Things seem to have changed. Aung San Suu Kyi’s party, the National League for Democracy (NDL) has formally launched what was described by AFP as a “stinging attack” on the regime. Britain, too, has responded in accordance with previous assurances and has refused to grant Myanmar associate membership of the eight year-old Asia-Europe Meeting (ASEM) or allow it to send a representative to the forthcoming biennial meeting.
 
But the EU has changed its tune and has once again castigated Britain for its hard-line stand. The problem is that the EU has scented an “emerging region”, or rather, an emerging regional bloc, its favourite way of dealing with world affairs. Back in the bad old days of the Soviet Union, the EU could justify its existence and growing integration by pointing to the USSR and Yugoslavia. As those have collapsed, the EU now needs regional blocs for its own geopolitical activity.
 
The “emerging” South-East Asian bloc is insisting that Myanmar, Cambodia and Laos be allowed to join ASEM together with the new East European members of the EU. (The connection here is not entirely clear but that is what they are insisting on.)
 
Hans van den Broek has gone off to sort things out and see if some kind of compromise can be reached. Britain is insisting that they are abiding by the EU’s own agreement.

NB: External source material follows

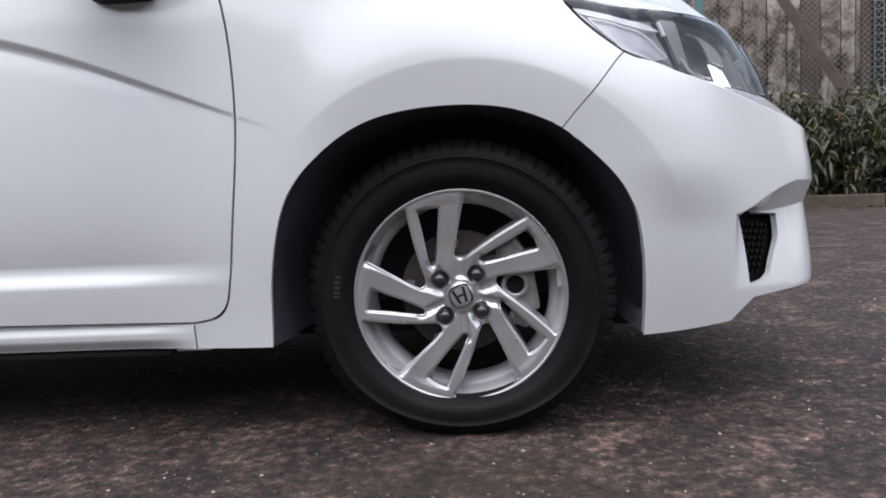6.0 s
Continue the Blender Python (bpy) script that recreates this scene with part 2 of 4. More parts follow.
# stations: s, then (inset, z) from the sill up to the shoulder
STATIONS = [
    (S_REAR, (.10, .24, .03, .32, .0, .45, .0, .60, .03, .72, .05, .82, .07, .92, .09, 1.0, .13, 1.05)),
    (-2.7, (.08, .22, .03, .32, .008, .46, .0, .62, .0, .77, .006, .88, .02, .97, .035, 1.04, .055, 1.10)),
    (-1.9, (.06, .19, .035, .30, .012, .45, .0, .62, .0, .77, .006, .88, .018, .96, .032, 1.03, .05, 1.09)),
    (-.90, (.05, .19, .035, .30, .012, .45, .0, .62, .0, .77, .005, .87, .015, .95, .028, 1.01, .043, 1.07)),
    (-.43, (.05, .19, .035, .30, .012, .45, .0, .62, .0, .77, .005, .87, .015, .95, .028, 1.01, .085, 1.15)),
    (-.19, (.05, .19, .033, .30, .010, .45, .0, .62, .0, .77, .006, .87, .018, .96, .042, 1.05, .15, 1.17)),
    (.00, (.05, .19, .033, .30, .009, .45, .0, .62, .002, .77, .012, .87, .036, .95, .10, 1.02, .28, 1.085)),
    (.23, (.05, .19, .033, .30, .008, .45, .0, .62, .006, .76, .040, .878, .075, .925, .13, .963, .27, 1.015)),
    (.41, (.06, .184, .033, .30, .006, .45, .0, .59, .006, .71, .032, .79, .066, .855, .115, .905, .24, .955)),
    (.58, (.050, .192, .024, .305, .005, .43, .0, .54, .004, .64, .010, .725, .014, .81, .040, .872, .160, .925)),
    (.74, (.022, .212, .006, .305, .001, .41, .0, .51, .005, .60, .016, .69, .034, .765, .072, .84, .16, .89)),
    (.92, (.010, .232, .001, .312, .0, .41, .004, .52, .018, .60, .028, .69, .050, .75, .090, .81, .16, .85)),
    (S_NOSE, (.010, .240, .001, .312, .0, .41, .003, .52, .012, .60, .028, .67, .050, .73, .085, .79, .14, .835)),
]
STATION_SPLINE = natural([a for a, b in STATIONS], [b for a, b in STATIONS])
W_TOP = 0.8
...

The EU is angry because its attempt to have agreements and arrangements with another bloc might be thwarted and “a whole continent is being antagonized”. One cannot help feeling that it is something of an exaggeration.
 
Still, they will have to think hard next time they make grandiloquent statements about the need for freedom and democracy. Of course, there will be no statements of that kind about China. In fact, the new foreign policy a.k.a. the common foreign and security policy is turning out to be quite as cynical as the old one. The trouble is, the old one was based on national interests and these could include the presence of largely democratic states. What sort of interests does the European Union have?